- What you have to do -
Each line below should be retyped exactly, with no pictures.

- Data provided -

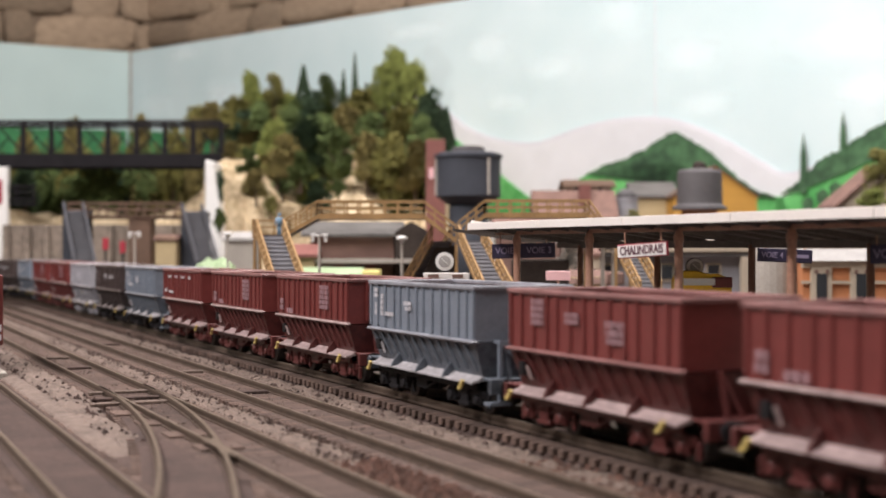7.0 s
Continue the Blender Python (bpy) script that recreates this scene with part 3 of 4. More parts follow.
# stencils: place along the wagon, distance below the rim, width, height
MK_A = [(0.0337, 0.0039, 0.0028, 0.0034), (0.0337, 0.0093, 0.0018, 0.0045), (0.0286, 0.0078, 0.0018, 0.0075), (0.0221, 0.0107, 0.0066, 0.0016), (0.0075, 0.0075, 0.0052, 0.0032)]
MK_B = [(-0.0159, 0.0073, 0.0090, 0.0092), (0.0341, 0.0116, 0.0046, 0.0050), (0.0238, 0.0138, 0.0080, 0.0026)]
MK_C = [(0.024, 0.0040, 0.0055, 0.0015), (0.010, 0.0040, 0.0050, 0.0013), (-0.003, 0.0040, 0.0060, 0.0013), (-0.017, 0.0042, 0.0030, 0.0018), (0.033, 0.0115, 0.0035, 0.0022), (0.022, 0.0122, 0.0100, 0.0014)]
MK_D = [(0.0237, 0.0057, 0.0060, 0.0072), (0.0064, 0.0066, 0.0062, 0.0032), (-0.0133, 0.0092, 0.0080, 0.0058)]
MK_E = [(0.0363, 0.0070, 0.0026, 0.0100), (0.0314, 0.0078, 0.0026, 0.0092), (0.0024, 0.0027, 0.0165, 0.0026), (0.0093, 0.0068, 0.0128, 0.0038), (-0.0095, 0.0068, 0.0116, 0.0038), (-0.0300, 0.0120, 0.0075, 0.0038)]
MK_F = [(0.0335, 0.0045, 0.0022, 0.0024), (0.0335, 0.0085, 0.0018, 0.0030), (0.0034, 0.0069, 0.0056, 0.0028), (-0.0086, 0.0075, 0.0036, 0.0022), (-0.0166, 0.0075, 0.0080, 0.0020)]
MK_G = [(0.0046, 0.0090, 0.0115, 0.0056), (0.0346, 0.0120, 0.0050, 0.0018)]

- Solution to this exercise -
7.0 s
Continue the Blender Python (bpy) script that recreates this scene with part 3 of 4. More parts follow.
# stencils: place along the wagon, distance below the rim, width, height
MK_A = [(0.0337, 0.0039, 0.0028, 0.0034), (0.0337, 0.0093, 0.0018, 0.0045), (0.0286, 0.0078, 0.0018, 0.0075), (0.0221, 0.0107, 0.0066, 0.0016), (0.0075, 0.0075, 0.0052, 0.0032)]
MK_B = [(-0.0159, 0.0073, 0.0090, 0.0092), (0.0341, 0.0116, 0.0046, 0.0050), (0.0238, 0.0138, 0.0080, 0.0026)]
MK_C = [(0.024, 0.0040, 0.0055, 0.0015), (0.010, 0.0040, 0.0050, 0.0013), (-0.003, 0.0040, 0.0060, 0.0013), (-0.017, 0.0042, 0.0030, 0.0018), (0.033, 0.0115, 0.0035, 0.0022), (0.022, 0.0122, 0.0100, 0.0014)]
MK_D = [(0.0237, 0.0057, 0.0060, 0.0072), (0.0064, 0.0066, 0.0062, 0.0032), (-0.0133, 0.0092, 0.0080, 0.0058)]
MK_E = [(0.0363, 0.0070, 0.0026, 0.0100), (0.0314, 0.0078, 0.0026, 0.0092), (0.0024, 0.0027, 0.0165, 0.0026), (0.0093, 0.0068, 0.0128, 0.0038), (-0.0095, 0.0068, 0.0116, 0.0038), (-0.0300, 0.0120, 0.0075, 0.0038)]
MK_F = [(0.0335, 0.0045, 0.0022, 0.0024), (0.0335, 0.0085, 0.0018, 0.0030), (0.0034, 0.0069, 0.0056, 0.0028), (-0.0086, 0.0075, 0.0036, 0.0022), (-0.0166, 0.0075, 0.0080, 0.0020)]
MK_G = [(0.0046, 0.0090, 0.0115, 0.0056), (0.0346, 0.0120, 0.0050, 0.0018)]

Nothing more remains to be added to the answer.